David Meyers from HTC VIVE claims that VRsenal’s engineering team is the best in the location-based VR industry. And this year, that team has been hard at work trying to fix one of the biggest challenges vexing operators — the dreaded headset HDMI cable failure.
VR headset cables are notoriously fragile. They contain more than 20, hair-thin wires that transmit the signals from the computer. These cables are not designed to stand up to the rigors of an arcade. VRsenal’s approach was to house the cable in rugged nylon with military-spec strain reliefs. VRsenal also encased the headset in armor to protect it from physical abuse.

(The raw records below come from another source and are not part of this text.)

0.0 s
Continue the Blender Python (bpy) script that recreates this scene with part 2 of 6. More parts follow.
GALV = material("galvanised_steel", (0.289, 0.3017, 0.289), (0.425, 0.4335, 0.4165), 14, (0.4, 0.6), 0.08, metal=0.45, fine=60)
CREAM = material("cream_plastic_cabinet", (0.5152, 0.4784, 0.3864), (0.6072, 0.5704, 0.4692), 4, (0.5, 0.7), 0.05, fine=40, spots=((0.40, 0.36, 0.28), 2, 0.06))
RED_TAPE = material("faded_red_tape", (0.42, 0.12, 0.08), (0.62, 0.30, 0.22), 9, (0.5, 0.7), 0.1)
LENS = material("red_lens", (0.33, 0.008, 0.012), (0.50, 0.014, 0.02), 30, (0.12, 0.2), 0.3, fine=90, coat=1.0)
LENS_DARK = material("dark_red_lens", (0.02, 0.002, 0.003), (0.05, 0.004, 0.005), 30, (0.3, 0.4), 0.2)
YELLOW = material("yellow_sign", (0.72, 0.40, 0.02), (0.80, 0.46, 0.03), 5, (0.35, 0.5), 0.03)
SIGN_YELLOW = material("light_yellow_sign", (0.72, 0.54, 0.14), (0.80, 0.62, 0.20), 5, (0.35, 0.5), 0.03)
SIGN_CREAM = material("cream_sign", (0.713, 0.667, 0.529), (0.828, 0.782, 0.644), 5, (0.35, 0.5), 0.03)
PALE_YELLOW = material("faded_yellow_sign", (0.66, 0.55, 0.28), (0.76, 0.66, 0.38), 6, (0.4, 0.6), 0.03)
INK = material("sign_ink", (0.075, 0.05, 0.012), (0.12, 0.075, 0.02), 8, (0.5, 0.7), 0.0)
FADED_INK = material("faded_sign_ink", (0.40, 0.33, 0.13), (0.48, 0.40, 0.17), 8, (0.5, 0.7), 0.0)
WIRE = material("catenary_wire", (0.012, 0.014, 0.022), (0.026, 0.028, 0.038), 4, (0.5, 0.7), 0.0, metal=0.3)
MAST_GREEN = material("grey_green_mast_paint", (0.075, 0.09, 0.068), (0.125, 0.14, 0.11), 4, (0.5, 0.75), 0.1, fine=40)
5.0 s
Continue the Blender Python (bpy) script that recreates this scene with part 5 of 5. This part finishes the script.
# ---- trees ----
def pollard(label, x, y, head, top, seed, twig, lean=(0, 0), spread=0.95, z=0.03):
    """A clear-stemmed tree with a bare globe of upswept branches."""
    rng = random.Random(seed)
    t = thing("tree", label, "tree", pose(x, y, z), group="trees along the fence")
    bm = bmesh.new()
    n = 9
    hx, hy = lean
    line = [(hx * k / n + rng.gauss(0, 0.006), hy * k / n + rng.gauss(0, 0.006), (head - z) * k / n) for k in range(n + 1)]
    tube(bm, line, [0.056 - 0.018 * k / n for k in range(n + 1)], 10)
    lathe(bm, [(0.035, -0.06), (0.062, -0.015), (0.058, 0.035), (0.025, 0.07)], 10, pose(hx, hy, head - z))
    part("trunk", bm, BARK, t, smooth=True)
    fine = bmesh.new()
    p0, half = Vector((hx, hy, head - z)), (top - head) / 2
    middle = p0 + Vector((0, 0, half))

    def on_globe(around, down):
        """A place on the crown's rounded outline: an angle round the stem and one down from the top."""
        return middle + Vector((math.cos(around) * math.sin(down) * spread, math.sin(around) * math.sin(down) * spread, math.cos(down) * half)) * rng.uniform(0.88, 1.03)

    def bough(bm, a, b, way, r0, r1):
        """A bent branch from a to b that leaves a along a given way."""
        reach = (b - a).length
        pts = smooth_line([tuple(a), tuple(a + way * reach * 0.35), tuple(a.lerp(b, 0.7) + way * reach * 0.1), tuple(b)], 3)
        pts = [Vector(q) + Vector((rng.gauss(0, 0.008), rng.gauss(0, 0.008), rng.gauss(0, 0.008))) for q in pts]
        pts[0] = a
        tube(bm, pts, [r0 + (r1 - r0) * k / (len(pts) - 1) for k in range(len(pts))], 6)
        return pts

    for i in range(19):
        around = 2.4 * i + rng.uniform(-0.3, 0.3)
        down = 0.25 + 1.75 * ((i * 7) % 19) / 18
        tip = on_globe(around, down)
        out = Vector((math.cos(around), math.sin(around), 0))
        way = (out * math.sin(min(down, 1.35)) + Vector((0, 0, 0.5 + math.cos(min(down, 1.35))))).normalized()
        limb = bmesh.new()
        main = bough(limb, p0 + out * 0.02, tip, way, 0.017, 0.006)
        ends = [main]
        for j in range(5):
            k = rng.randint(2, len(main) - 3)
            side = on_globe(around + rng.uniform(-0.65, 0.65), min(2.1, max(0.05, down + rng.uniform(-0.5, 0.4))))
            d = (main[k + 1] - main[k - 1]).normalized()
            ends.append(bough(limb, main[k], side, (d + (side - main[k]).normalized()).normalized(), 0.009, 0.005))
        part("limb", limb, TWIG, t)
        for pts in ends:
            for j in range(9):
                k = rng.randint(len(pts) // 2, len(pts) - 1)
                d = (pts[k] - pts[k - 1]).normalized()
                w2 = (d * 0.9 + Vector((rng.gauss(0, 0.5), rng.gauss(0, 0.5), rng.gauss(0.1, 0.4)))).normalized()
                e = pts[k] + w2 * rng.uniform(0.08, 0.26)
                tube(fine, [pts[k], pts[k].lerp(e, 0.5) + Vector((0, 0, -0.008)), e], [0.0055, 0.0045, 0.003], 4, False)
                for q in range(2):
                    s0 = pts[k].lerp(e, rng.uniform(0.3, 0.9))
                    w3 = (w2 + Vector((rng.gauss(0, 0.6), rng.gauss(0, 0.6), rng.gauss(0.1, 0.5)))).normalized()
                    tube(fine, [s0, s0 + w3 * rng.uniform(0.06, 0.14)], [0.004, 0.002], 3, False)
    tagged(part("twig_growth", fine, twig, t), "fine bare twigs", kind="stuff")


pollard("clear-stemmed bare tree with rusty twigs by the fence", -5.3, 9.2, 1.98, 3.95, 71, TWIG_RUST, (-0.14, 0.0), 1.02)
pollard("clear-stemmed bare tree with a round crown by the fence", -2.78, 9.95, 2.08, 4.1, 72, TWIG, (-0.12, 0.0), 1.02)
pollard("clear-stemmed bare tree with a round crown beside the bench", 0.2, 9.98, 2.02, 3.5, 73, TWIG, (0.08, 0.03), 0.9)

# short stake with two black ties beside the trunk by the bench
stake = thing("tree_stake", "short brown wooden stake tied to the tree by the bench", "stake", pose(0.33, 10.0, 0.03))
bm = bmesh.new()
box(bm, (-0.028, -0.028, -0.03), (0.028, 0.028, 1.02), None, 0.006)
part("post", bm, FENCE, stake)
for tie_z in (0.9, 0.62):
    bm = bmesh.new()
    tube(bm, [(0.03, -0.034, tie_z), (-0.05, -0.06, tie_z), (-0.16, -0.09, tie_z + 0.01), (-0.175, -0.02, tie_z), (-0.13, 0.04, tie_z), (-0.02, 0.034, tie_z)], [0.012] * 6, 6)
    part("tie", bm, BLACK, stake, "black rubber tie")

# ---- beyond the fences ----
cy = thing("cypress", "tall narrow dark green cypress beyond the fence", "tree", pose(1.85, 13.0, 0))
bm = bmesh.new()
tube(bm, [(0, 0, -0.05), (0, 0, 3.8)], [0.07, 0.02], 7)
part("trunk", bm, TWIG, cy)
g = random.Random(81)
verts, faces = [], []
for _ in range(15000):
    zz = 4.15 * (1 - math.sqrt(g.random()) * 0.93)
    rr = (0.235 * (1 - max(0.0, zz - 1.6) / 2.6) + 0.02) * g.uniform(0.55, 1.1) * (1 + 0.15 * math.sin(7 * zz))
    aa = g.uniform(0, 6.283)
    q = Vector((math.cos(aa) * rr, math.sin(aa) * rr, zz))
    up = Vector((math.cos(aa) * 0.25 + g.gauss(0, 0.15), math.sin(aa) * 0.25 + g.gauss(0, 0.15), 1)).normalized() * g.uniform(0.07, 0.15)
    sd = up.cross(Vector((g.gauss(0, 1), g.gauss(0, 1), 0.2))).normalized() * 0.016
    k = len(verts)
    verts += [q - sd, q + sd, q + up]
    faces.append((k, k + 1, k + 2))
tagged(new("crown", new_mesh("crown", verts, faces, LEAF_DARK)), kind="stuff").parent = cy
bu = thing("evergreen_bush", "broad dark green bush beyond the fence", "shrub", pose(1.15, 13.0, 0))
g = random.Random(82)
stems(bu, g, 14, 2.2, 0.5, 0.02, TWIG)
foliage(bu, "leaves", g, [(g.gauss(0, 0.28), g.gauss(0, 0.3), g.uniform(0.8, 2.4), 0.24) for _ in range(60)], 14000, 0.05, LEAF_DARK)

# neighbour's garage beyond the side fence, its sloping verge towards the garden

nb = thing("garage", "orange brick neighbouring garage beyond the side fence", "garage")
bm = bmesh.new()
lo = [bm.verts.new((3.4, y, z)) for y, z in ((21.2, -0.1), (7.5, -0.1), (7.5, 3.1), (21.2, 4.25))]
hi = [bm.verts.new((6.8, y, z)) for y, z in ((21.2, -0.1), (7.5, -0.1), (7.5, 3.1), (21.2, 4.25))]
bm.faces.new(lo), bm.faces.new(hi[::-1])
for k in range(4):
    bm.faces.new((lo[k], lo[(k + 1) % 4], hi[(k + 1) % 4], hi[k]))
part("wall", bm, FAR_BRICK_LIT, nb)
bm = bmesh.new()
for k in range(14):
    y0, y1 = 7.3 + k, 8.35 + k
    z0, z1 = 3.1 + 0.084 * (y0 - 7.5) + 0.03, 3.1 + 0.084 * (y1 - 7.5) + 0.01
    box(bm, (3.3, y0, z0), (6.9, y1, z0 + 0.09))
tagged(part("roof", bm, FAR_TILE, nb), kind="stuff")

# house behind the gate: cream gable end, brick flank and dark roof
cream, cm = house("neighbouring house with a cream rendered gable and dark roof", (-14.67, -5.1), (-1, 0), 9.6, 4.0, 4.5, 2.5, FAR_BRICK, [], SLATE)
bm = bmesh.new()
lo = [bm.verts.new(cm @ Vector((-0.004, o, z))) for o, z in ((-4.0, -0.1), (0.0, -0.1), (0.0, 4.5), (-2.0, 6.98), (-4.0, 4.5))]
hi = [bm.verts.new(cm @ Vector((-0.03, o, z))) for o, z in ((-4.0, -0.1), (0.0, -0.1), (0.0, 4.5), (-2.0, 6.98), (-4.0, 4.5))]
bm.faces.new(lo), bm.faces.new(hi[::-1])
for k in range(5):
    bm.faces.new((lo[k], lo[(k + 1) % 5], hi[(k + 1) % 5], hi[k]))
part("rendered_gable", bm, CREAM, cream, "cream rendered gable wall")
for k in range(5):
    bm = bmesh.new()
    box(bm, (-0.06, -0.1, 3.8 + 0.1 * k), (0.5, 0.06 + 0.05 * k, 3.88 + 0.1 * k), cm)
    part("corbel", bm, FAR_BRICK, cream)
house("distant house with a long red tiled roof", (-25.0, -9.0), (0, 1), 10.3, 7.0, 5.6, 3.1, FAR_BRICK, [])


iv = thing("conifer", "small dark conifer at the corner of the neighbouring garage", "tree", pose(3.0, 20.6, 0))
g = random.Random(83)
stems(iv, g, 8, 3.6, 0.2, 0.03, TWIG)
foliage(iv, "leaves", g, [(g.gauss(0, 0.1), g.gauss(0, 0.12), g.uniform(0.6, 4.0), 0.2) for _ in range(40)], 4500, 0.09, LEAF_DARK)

VRsenal then suspended the whole thing from a retraction system to stop it from being dropped. It also had a ratcheting system so kids could not use it as a swing, which they observed in their early testing. While most operators say the system offered the best protection of any VR system, the added complexity and many moving parts came with their own set of problems.
VRsenal has been testing a new system dubbed the Monolith at trade shows and arcades since June 22. The Monolith has three major changes that reduce cost and complexity and increase durability.
VRsenal is so confident in this system they are offering a two-year warranty on their headset cables and a one-year on all other parts. Considering standard headset cables from other suppliers can fail monthly and cost hundreds of dollars, this system will save operators thousands of dollars in parts, plus labor and lost revenue, each year.